[start of DATA EXTRACT]

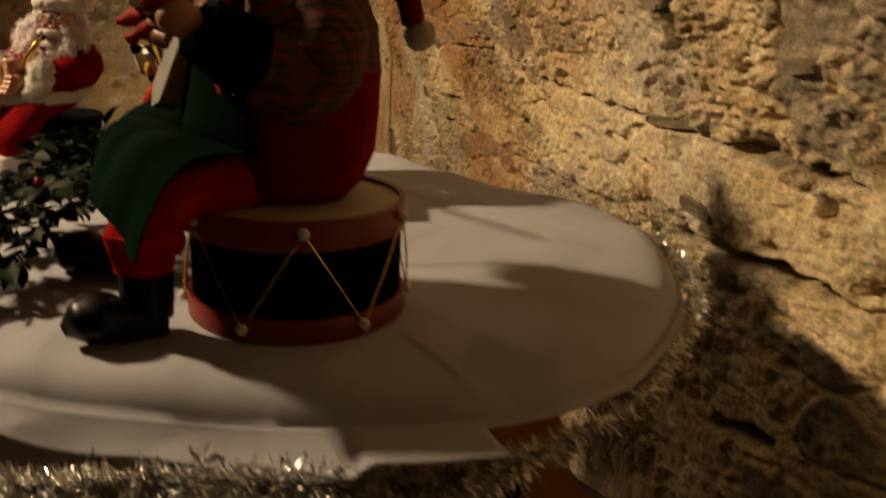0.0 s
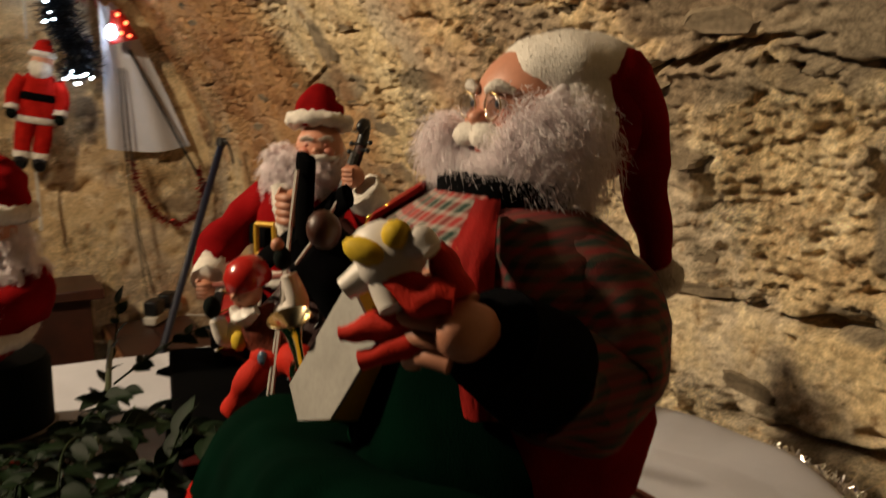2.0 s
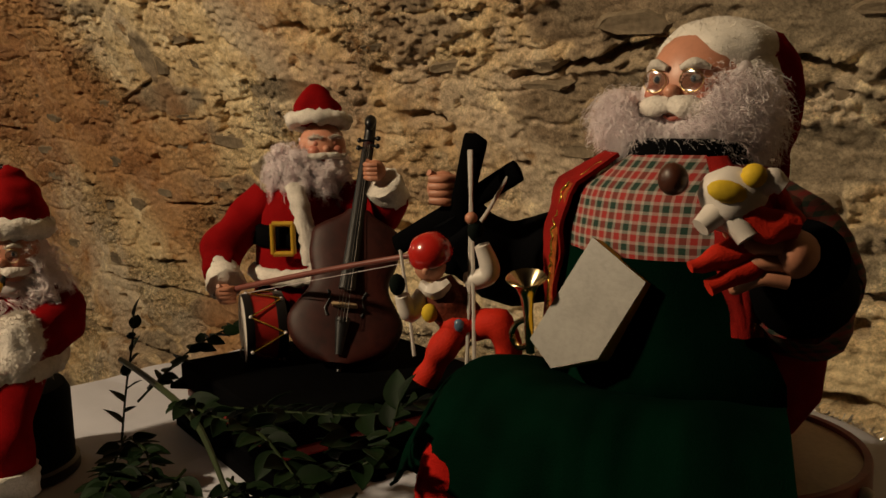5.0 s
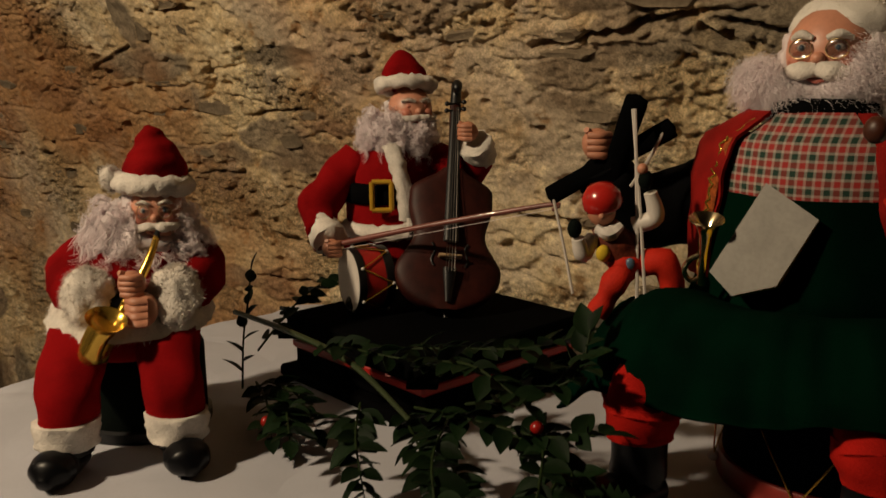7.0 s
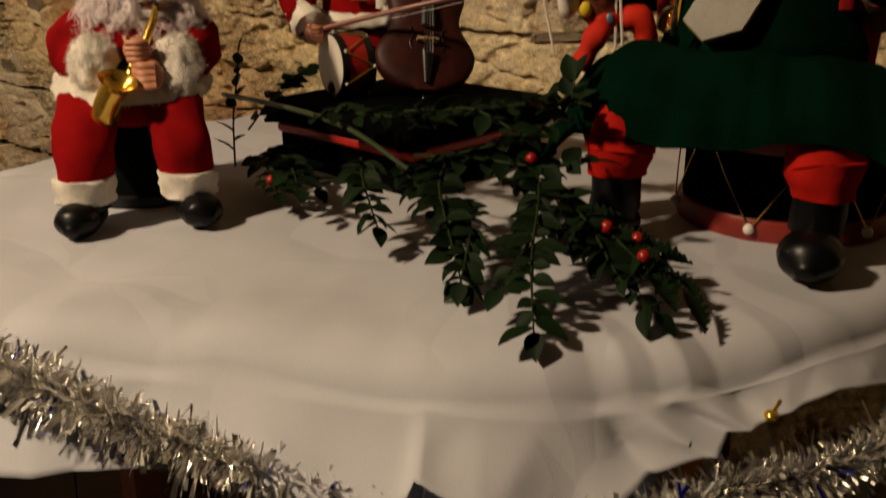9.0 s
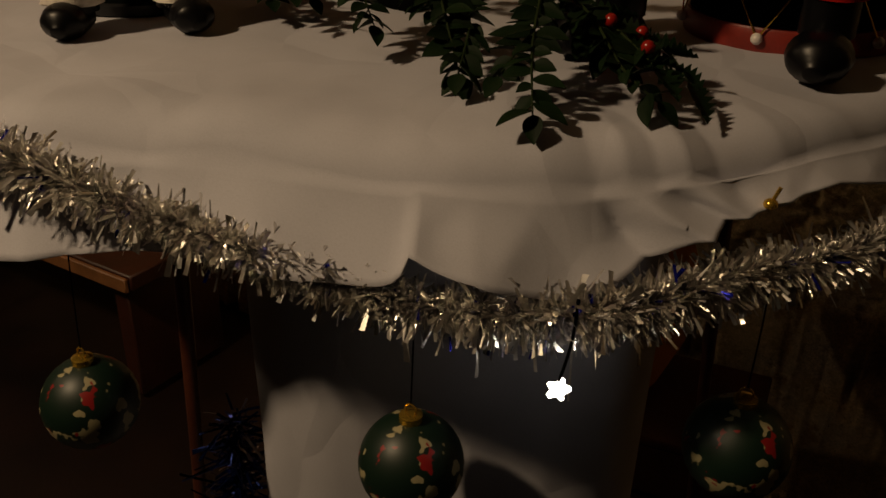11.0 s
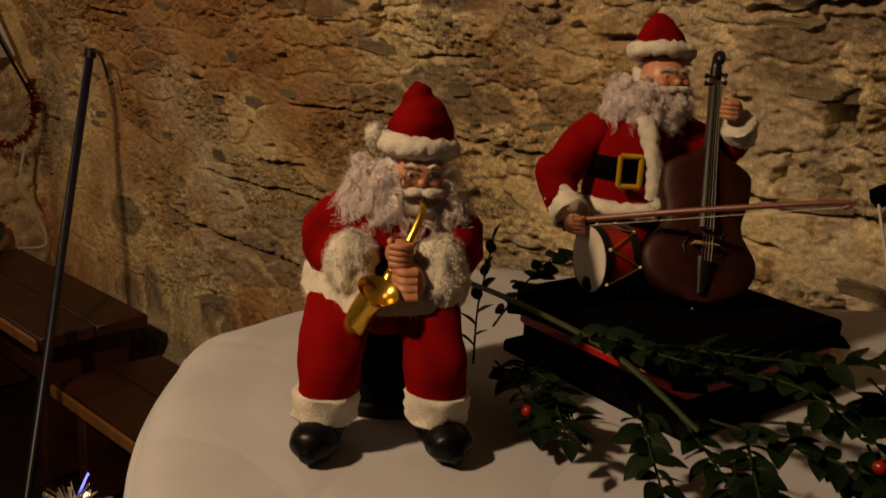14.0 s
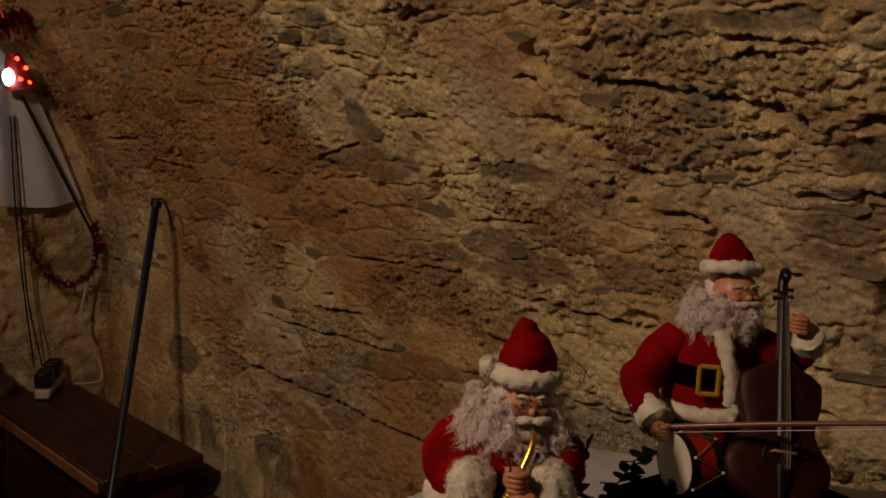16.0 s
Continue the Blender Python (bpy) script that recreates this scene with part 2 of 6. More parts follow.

[end of DATA EXTRACT]

▸ **WHAT TO DO**
Every line above should be returned exactly; the pictures stay out.

▸ **PROBLEM SOLUTION**
0.0 s
2.0 s
5.0 s
7.0 s
9.0 s
11.0 s
14.0 s
16.0 s
Continue the Blender Python (bpy) script that recreates this scene with part 2 of 6. More parts follow.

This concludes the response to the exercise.